I was away for the weekend, back in the shire for a training weekend with Christian Union mates.  But I’m back and now facing the toughest three weeks of this term.  Two essays to do, and tons of stuff with CU to sort out.  I’m gritting my teeth.

{Photo courtesy of my mate Josh}

IN OTHER NEWS. If you are in the UK, click this LINK.  It is to a brilliant company called Graze.  You will get delicious free food delivered to your door, no snags, and I will get me a nifty discount.  Do, oh do.  Please, oh please.

More on topic, I’ve been mulling over the subject of my fat 5000 word poetry assignment which I have to do soon.  I want to do it on something which is really going to interest me, something I can sink my teeth into, so that those 5000 words aren’t unnecessarily deadly.  So.  I’m going to write it about God, and poetry – the harmonies and conflicts between Christianity and literature.  Religious poetry.  The presence of the divine in contemporary poetry.  Or something of that ilk.  I had a massive meeting with my poetry tutor and she gave me some names… among them, Michael Symmons Roberts.  I think I’m going to buy a few collections because the couple of poems I read were wonderful.  Here’s one.

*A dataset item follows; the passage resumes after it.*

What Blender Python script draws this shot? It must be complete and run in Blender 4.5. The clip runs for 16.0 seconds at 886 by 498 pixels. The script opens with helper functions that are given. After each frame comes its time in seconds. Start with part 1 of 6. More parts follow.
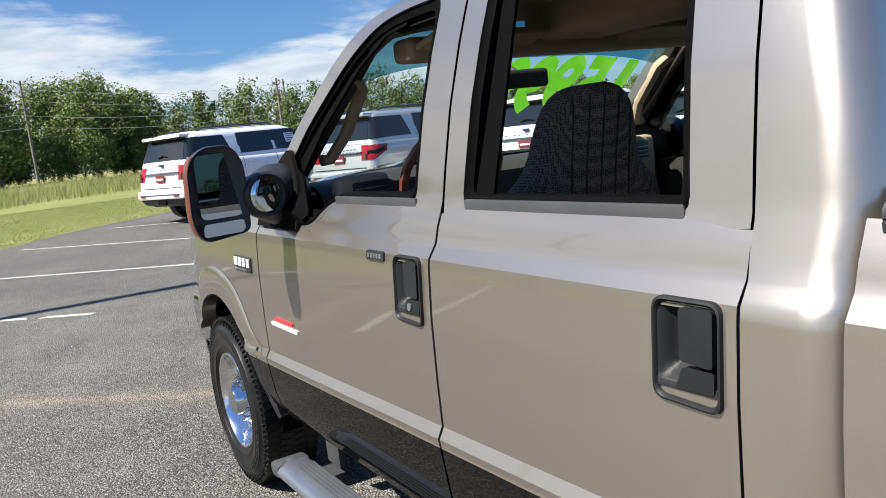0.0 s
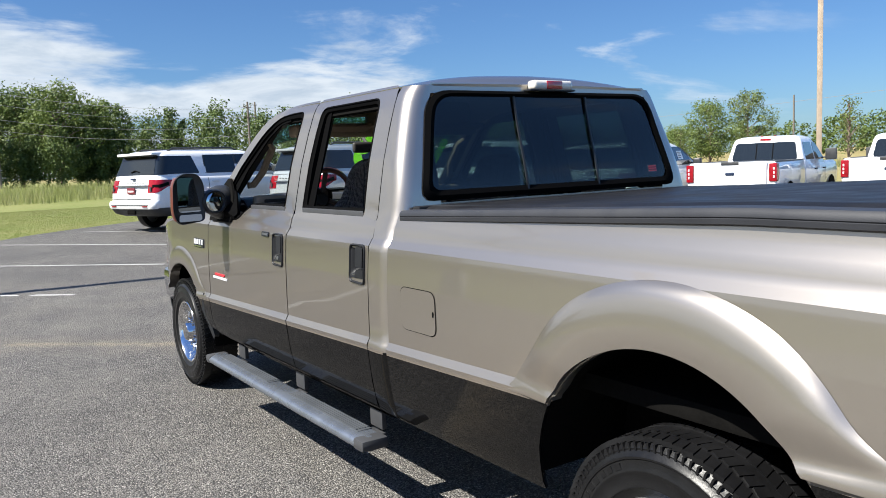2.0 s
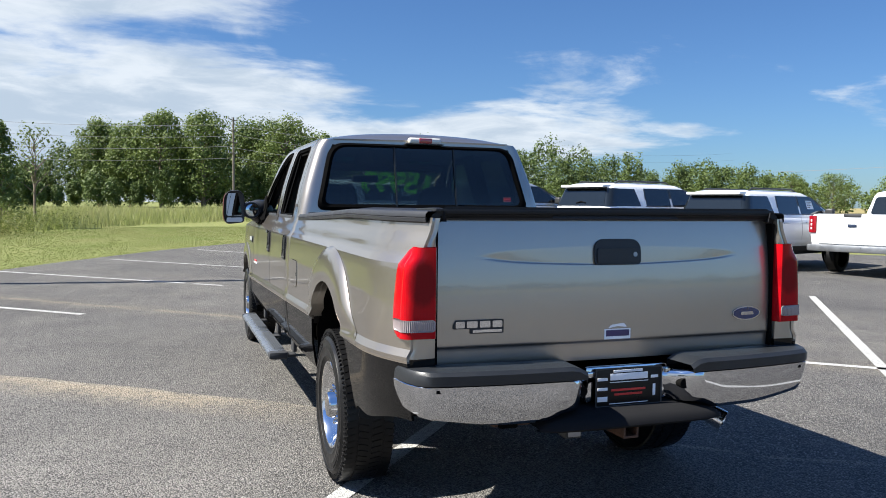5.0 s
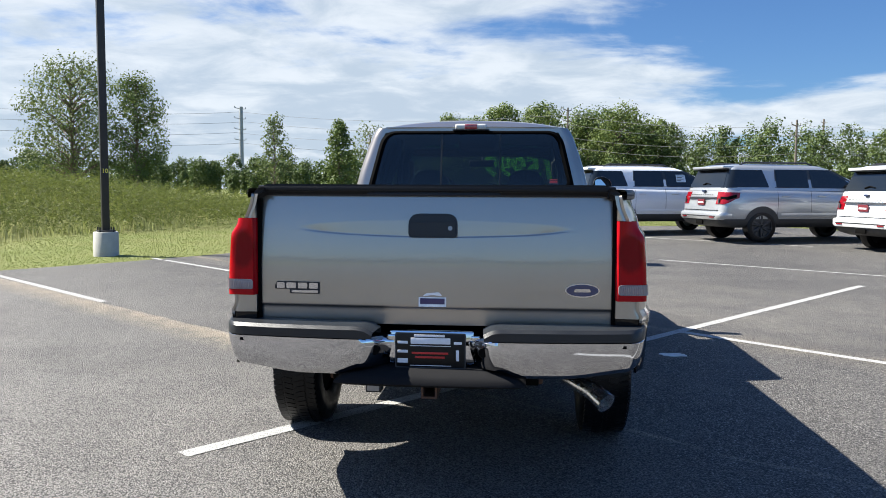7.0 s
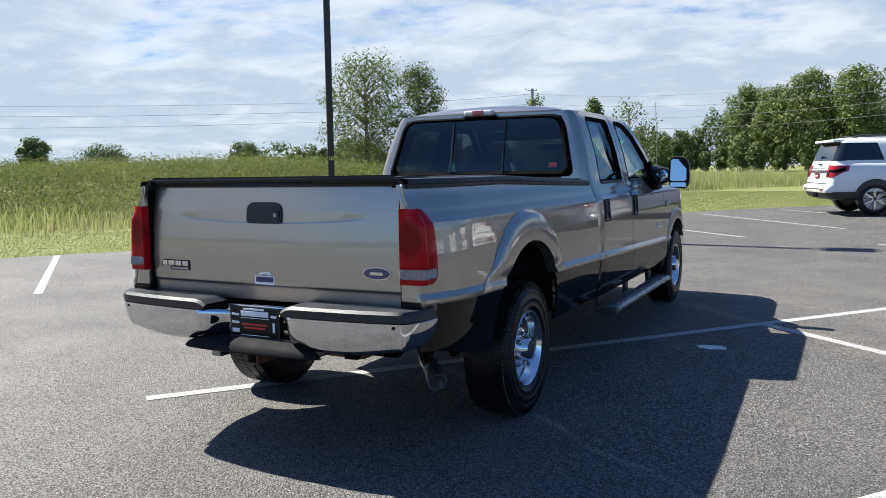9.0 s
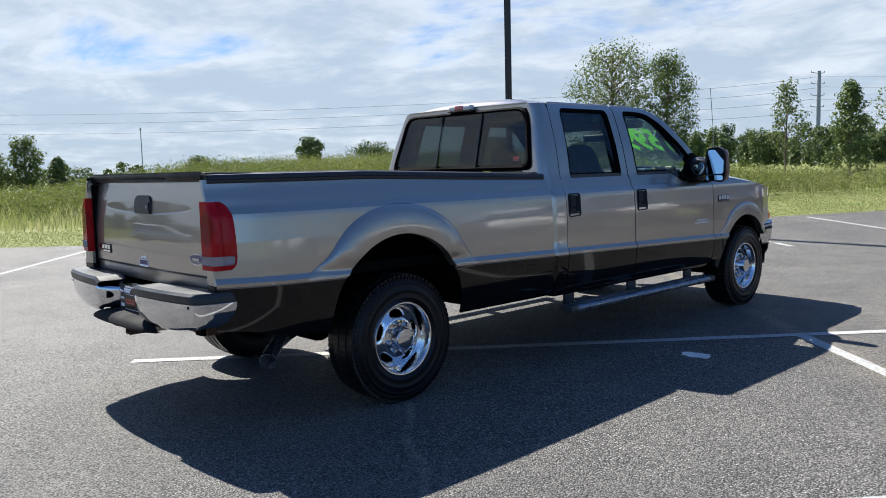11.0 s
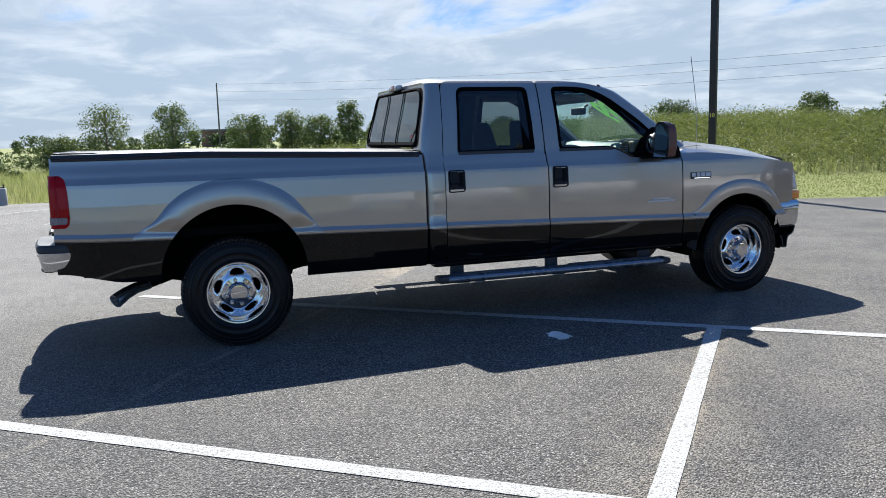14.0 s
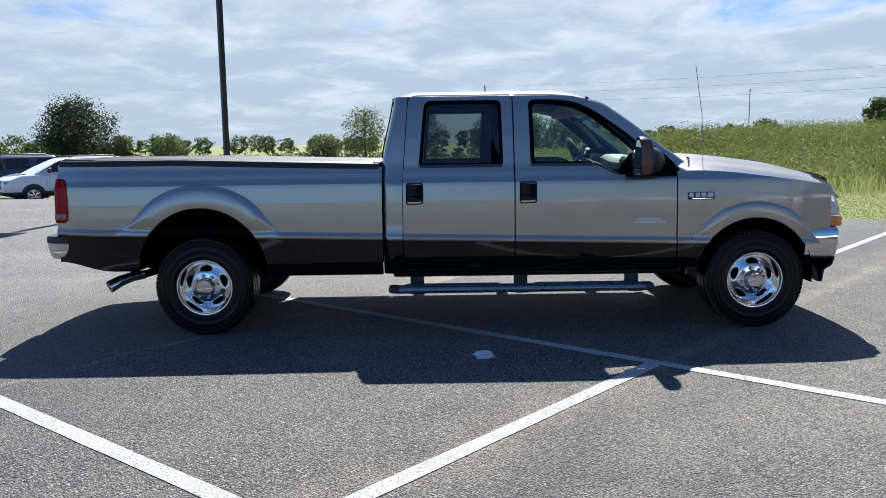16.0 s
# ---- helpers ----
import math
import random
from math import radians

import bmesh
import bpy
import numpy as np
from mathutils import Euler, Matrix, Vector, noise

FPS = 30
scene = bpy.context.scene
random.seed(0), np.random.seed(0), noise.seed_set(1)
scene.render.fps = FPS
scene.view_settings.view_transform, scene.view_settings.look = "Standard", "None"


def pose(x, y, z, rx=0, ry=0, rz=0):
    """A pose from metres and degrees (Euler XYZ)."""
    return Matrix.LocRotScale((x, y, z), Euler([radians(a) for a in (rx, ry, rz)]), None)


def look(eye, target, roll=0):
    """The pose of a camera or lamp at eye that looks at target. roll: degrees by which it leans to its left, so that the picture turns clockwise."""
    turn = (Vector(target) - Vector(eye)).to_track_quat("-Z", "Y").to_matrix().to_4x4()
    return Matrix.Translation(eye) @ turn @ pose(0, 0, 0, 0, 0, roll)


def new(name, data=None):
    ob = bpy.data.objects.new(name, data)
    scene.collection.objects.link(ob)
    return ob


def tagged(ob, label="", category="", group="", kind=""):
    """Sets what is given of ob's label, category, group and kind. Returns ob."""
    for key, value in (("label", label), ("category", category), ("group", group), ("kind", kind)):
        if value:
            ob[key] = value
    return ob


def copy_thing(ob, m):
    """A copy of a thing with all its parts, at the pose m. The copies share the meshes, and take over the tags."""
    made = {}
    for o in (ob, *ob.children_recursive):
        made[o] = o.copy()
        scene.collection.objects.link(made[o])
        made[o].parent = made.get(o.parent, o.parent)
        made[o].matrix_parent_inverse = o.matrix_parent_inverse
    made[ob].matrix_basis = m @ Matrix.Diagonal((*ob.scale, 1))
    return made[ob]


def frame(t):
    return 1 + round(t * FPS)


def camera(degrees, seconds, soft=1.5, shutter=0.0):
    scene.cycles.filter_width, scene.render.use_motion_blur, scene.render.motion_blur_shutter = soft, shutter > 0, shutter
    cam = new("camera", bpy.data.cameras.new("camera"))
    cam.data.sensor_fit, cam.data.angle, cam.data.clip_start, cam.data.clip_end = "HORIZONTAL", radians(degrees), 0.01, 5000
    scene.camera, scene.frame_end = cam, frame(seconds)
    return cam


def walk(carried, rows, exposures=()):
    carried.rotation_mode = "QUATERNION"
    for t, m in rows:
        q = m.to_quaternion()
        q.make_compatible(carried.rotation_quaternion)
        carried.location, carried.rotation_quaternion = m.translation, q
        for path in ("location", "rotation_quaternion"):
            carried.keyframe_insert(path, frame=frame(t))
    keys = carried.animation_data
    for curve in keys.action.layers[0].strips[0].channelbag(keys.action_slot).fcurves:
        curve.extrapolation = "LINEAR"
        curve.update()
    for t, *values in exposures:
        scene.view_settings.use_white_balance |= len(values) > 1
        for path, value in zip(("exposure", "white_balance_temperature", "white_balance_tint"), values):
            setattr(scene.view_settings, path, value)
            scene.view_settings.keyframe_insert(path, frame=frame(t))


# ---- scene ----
cam = camera(58.4, 16.0, soft=0.9)
PATH = [
    (0, (-1.909, 0.839, 1.497), (-0.892, 2.536, 1.202), -6.6),
    (0.5, (-2.089, 0.272, 1.495), (-1.043, 1.951, 1.198), -5.6),
    (1, (-2.295, -0.297, 1.52), (-1.211, 1.36, 1.238), -3.8),
    (1.5, (-2.472, -0.825, 1.521), (-1.368, 0.824, 1.272), -2.9),
    (2, (-2.583, -1.378, 1.535), (-1.475, 0.273, 1.318), -2.3),
    (2.5, (-2.72, -1.891, 1.505), (-1.564, -0.272, 1.295), -3.2),
    (3, (-2.823, -2.364, 1.508), (-1.631, -0.772, 1.295), -2.9),
    (3.2, (-2.827, -2.594, 1.496), (-1.637, -1.001, 1.281), -2.5),
    (5.3, (-1.477, -4.139, 1.426), (-0.936, -2.216, 1.312), 0.6),
    (5.5, (-1.277, -4.224, 1.436), (-0.807, -2.283, 1.315), 0.5),
    (6, (-0.741, -4.476, 1.424), (-0.456, -2.501, 1.282), 0.4),
    (6.5, (-0.195, -4.557, 1.401), (-0.173, -2.563, 1.24), 0.4),
    (7, (0.388, -4.645, 1.394), (0.194, -2.66, 1.245), 0.3),
    (7.5, (0.986, -4.674, 1.407), (0.57, -2.726, 1.224), -0.4),
    (8, (1.538, -4.583, 1.433), (0.939, -2.686, 1.223), -1.2),
    (8.5, (2.122, -4.518, 1.453), (1.375, -2.674, 1.257), -1.3),
    (9, (2.629, -4.285, 1.435), (1.72, -2.515, 1.237), -0.9),
    (9.5, (3.13, -4.038, 1.428), (2.091, -2.343, 1.208), -1.2),
    (9.7, (3.35, -3.943, 1.444), (2.249, -2.29, 1.214), -1.6),
    (11.8, (5.207, -2.457, 1.38), (3.639, -1.234, 1.164), -0.4),
    (12, (5.359, -2.336, 1.389), (3.774, -1.14, 1.155), -0.3),
    (12.5, (5.779, -1.955, 1.403), (4.1, -0.899, 1.147), 0.1),
    (13, (6.071, -1.468, 1.446), (4.307, -0.56, 1.189), -0.3),
    (13.5, (6.46, -0.993, 1.477), (4.634, -0.223, 1.208), -0.7),
    (14, (6.72, -0.459, 1.465), (4.852, 0.196, 1.181), -1.5),
    (14.5, (6.958, 0.056, 1.464), (5.048, 0.591, 1.206), -1.6),
    (15, (7.104, 0.604, 1.49), (5.151, 0.958, 1.243), -0.3),
    (15.5, (7.138, 1.179, 1.554), (5.165, 1.365, 1.284), -0.4),
    (16, (7.197, 1.887, 1.515), (5.215, 1.891, 1.246), -0.8),
]
walk(cam, [(t, look(eye, target, roll)) for t, eye, target, roll in PATH],
     exposures=[(0, 1.62, 6450, 8), (3, 1.52, 6300, 8), (7, 1.60, 6370, 8), (9.5, 1.56, 6300, 8), (12, 1.50, 6170, 8), (16, 1.45, 6090, 8)])

# ---- sky and sun ----
SUN = Vector((-0.86, 0.09, 1.0)).normalized()
ELEVATION = math.asin(SUN.z)
AZIMUTH = math.atan2(SUN.x, SUN.y)
sun_data = bpy.data.lights.new("sun", "SUN")
sun_data.energy, sun_data.angle, sun_data.color = 5.0, radians(0.53), (1.0, 0.940, 0.845)
sun_lamp = new("sun", sun_data)
sun_lamp.matrix_world = Matrix.Translation((0, 0, 60)) @ SUN.to_track_quat("Z", "Y").to_matrix().to_4x4()

world = bpy.data.worlds.new("sky")
scene.world = world
world.use_nodes = True
wn, wl = world.node_tree.nodes, world.node_tree.links
wn.clear()


def wmath(op, a, b=None, clamp=False):
    n = wn.new("ShaderNodeMath")
    n.operation, n.use_clamp = op, clamp
    for i, v in enumerate((a, b)):
        if v is None:
            continue
        if isinstance(v, (int, float)):
            n.inputs[i].default_value = v
        else:
            wl.new(v, n.inputs[i])
    return n.outputs[0]


def wramp(x, lo, hi):
    n = wn.new("ShaderNodeMapRange")
    n.interpolation_type = "SMOOTHSTEP"
    wl.new(x, n.inputs[0])
    n.inputs[1].default_value, n.inputs[2].default_value = lo, hi
    return n.outputs[0]


def wnoise(vec, scale, detail, rough, distort):
    n = wn.new("ShaderNodeTexNoise")
    wl.new(vec, n.inputs["Vector"])
    n.inputs["Scale"].default_value, n.inputs["Detail"].default_value = scale, detail
    n.inputs["Roughness"].default_value, n.inputs["Distortion"].default_value = rough, distort
    return n.outputs[0]


sky = wn.new("ShaderNodeTexSky")
sky.sky_type, sky.sun_disc = "NISHITA", False
sky.sun_elevation, sky.sun_rotation = ELEVATION, AZIMUTH
sky.altitude, sky.air_density, sky.dust_density, sky.ozone_density = 50, 1.0, 0.35, 1.6
coord = wn.new("ShaderNodeTexCoord")
sep = wn.new("ShaderNodeSeparateXYZ")
wl.new(coord.outputs["Generated"], sep.inputs[0])
dx, dy, dz = sep.outputs
up = wmath("ADD", wmath("MAXIMUM", dz, 0.0), 0.16)
plane = wn.new("ShaderNodeCombineXYZ")
wl.new(wmath("DIVIDE", dx, up), plane.inputs[0])
wl.new(wmath("DIVIDE", dy, up), plane.inputs[1])
big = wnoise(plane.outputs[0], 0.85, 10.0, 0.58, 0.5)
streak_map = wn.new("ShaderNodeMapping")
streak_map.inputs["Rotation"].default_value = (0, 0, radians(35))
streak_map.inputs["Scale"].default_value = (0.75, 1.25, 1)
wl.new(plane.outputs[0], streak_map.inputs[0])
fine = wnoise(streak_map.outputs[0], 1.9, 10.0, 0.58, 0.4)
clear_side = wmath("ADD", wmath("MULTIPLY", dx, 0.98), wmath("MULTIPLY", wmath("ABSOLUTE", dy), 0.21))
cover = wmath("SUBTRACT", 1.0, wramp(clear_side, 0.16, 0.52))
clear_back = wramp(wmath("SUBTRACT", wmath("MULTIPLY", dx, 0.6), dy), 0.25, 0.70)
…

So, God takes your child by the hand
and pulls her from her deathbed.
He says: ‘Feed her, she is ravenous.’

You give her fruits with thick hides
– pomegranate, cantaloupe –
food with weight, to keep her here.

You hope that if she eats enough
the light and dust and love
which weave the matrix of her body

will not fray, nor wear so thin
that morning sun breaks through her,
shadowless, complete.

Somehow this reanimation
has cut sharp the fear of death,
the shock of presence. Feed her

roast lamb, egg, unleavened bread:
forget the herbs, she has an aching
fast to break. Sit by her side,

split skins for her so she can gorge,
and notice how the dawn
draws colour to her just-kissed face.